▶ **Stated goal**: Skip the images. Copy the records exactly as written.

Scripts that build animated scenes
_ _ _ _

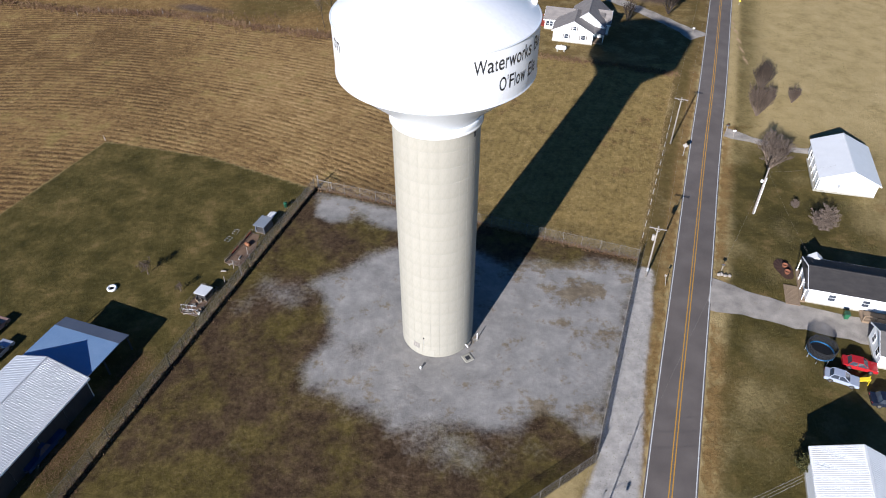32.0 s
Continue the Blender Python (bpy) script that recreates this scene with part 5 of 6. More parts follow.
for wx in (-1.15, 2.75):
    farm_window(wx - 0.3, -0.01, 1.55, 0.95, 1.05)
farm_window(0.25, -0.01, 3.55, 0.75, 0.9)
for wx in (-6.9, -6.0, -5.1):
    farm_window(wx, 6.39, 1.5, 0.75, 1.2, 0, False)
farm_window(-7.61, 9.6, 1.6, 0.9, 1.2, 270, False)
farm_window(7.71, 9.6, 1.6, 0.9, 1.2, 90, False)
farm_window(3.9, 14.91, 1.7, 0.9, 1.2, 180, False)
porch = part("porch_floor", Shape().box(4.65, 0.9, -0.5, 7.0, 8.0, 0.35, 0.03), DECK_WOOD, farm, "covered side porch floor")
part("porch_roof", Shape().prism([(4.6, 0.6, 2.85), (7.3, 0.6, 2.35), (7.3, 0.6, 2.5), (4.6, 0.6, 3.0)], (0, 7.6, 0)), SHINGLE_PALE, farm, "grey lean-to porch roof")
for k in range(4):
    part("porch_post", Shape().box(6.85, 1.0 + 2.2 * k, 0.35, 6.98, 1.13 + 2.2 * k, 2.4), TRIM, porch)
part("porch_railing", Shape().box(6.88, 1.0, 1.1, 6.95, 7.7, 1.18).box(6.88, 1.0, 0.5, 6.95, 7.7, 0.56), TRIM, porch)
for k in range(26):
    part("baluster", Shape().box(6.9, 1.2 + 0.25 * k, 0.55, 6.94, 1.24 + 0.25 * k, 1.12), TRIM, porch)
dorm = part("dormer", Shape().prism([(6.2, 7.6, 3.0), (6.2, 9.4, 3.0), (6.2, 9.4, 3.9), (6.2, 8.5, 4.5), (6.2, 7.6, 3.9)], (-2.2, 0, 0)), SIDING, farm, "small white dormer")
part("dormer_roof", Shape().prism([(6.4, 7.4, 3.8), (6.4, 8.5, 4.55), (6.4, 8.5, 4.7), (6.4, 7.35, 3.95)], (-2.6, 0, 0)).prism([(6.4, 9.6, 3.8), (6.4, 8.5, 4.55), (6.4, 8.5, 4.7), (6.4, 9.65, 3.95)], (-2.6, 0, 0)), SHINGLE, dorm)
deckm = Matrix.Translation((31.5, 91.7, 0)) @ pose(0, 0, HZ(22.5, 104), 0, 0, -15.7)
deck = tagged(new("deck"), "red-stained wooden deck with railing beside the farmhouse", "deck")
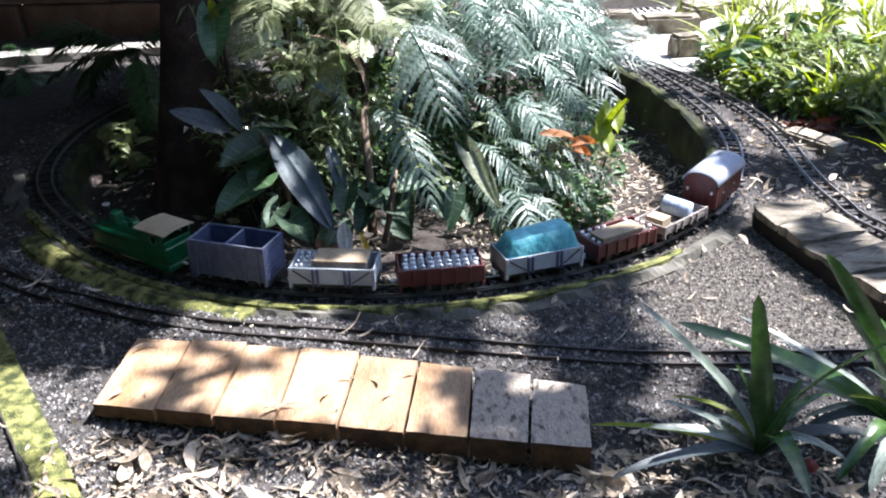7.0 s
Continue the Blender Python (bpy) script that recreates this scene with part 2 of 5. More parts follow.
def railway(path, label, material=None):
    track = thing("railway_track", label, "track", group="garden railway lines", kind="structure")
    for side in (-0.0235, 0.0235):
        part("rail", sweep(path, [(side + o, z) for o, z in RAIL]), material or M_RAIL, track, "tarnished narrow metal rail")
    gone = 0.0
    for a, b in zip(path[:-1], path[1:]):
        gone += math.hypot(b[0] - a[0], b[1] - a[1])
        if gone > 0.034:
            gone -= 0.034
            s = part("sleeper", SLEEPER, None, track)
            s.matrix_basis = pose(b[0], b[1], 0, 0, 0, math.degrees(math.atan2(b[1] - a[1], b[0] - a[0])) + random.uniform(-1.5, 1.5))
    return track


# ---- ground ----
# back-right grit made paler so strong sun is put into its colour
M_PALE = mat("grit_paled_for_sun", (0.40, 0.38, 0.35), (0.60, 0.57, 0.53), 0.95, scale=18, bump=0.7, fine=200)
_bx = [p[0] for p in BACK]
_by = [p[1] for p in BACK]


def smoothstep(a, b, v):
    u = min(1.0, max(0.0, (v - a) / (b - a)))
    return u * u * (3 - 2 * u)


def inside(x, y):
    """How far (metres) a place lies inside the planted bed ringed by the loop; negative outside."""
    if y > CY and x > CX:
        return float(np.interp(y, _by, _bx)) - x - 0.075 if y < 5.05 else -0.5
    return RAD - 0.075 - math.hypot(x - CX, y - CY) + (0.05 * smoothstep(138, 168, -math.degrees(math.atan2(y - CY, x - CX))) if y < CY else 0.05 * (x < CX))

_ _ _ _

▶ **Written answer**:
32.0 s
Continue the Blender Python (bpy) script that recreates this scene with part 5 of 6. More parts follow.
for wx in (-1.15, 2.75):
    farm_window(wx - 0.3, -0.01, 1.55, 0.95, 1.05)
farm_window(0.25, -0.01, 3.55, 0.75, 0.9)
for wx in (-6.9, -6.0, -5.1):
    farm_window(wx, 6.39, 1.5, 0.75, 1.2, 0, False)
farm_window(-7.61, 9.6, 1.6, 0.9, 1.2, 270, False)
farm_window(7.71, 9.6, 1.6, 0.9, 1.2, 90, False)
farm_window(3.9, 14.91, 1.7, 0.9, 1.2, 180, False)
porch = part("porch_floor", Shape().box(4.65, 0.9, -0.5, 7.0, 8.0, 0.35, 0.03), DECK_WOOD, farm, "covered side porch floor")
part("porch_roof", Shape().prism([(4.6, 0.6, 2.85), (7.3, 0.6, 2.35), (7.3, 0.6, 2.5), (4.6, 0.6, 3.0)], (0, 7.6, 0)), SHINGLE_PALE, farm, "grey lean-to porch roof")
for k in range(4):
    part("porch_post", Shape().box(6.85, 1.0 + 2.2 * k, 0.35, 6.98, 1.13 + 2.2 * k, 2.4), TRIM, porch)
part("porch_railing", Shape().box(6.88, 1.0, 1.1, 6.95, 7.7, 1.18).box(6.88, 1.0, 0.5, 6.95, 7.7, 0.56), TRIM, porch)
for k in range(26):
    part("baluster", Shape().box(6.9, 1.2 + 0.25 * k, 0.55, 6.94, 1.24 + 0.25 * k, 1.12), TRIM, porch)
dorm = part("dormer", Shape().prism([(6.2, 7.6, 3.0), (6.2, 9.4, 3.0), (6.2, 9.4, 3.9), (6.2, 8.5, 4.5), (6.2, 7.6, 3.9)], (-2.2, 0, 0)), SIDING, farm, "small white dormer")
part("dormer_roof", Shape().prism([(6.4, 7.4, 3.8), (6.4, 8.5, 4.55), (6.4, 8.5, 4.7), (6.4, 7.35, 3.95)], (-2.6, 0, 0)).prism([(6.4, 9.6, 3.8), (6.4, 8.5, 4.55), (6.4, 8.5, 4.7), (6.4, 9.65, 3.95)], (-2.6, 0, 0)), SHINGLE, dorm)
deckm = Matrix.Translation((31.5, 91.7, 0)) @ pose(0, 0, HZ(22.5, 104), 0, 0, -15.7)
deck = tagged(new("deck"), "red-stained wooden deck with railing beside the farmhouse", "deck")
7.0 s
Continue the Blender Python (bpy) script that recreates this scene with part 2 of 5. More parts follow.
def railway(path, label, material=None):
    track = thing("railway_track", label, "track", group="garden railway lines", kind="structure")
    for side in (-0.0235, 0.0235):
        part("rail", sweep(path, [(side + o, z) for o, z in RAIL]), material or M_RAIL, track, "tarnished narrow metal rail")
    gone = 0.0
    for a, b in zip(path[:-1], path[1:]):
        gone += math.hypot(b[0] - a[0], b[1] - a[1])
        if gone > 0.034:
            gone -= 0.034
            s = part("sleeper", SLEEPER, None, track)
            s.matrix_basis = pose(b[0], b[1], 0, 0, 0, math.degrees(math.atan2(b[1] - a[1], b[0] - a[0])) + random.uniform(-1.5, 1.5))
    return track


# ---- ground ----
# back-right grit made paler so strong sun is put into its colour
M_PALE = mat("grit_paled_for_sun", (0.40, 0.38, 0.35), (0.60, 0.57, 0.53), 0.95, scale=18, bump=0.7, fine=200)
_bx = [p[0] for p in BACK]
_by = [p[1] for p in BACK]


def smoothstep(a, b, v):
    u = min(1.0, max(0.0, (v - a) / (b - a)))
    return u * u * (3 - 2 * u)


def inside(x, y):
    """How far (metres) a place lies inside the planted bed ringed by the loop; negative outside."""
    if y > CY and x > CX:
        return float(np.interp(y, _by, _bx)) - x - 0.075 if y < 5.05 else -0.5
    return RAD - 0.075 - math.hypot(x - CX, y - CY) + (0.05 * smoothstep(138, 168, -math.degrees(math.atan2(y - CY, x - CX))) if y < CY else 0.05 * (x < CX))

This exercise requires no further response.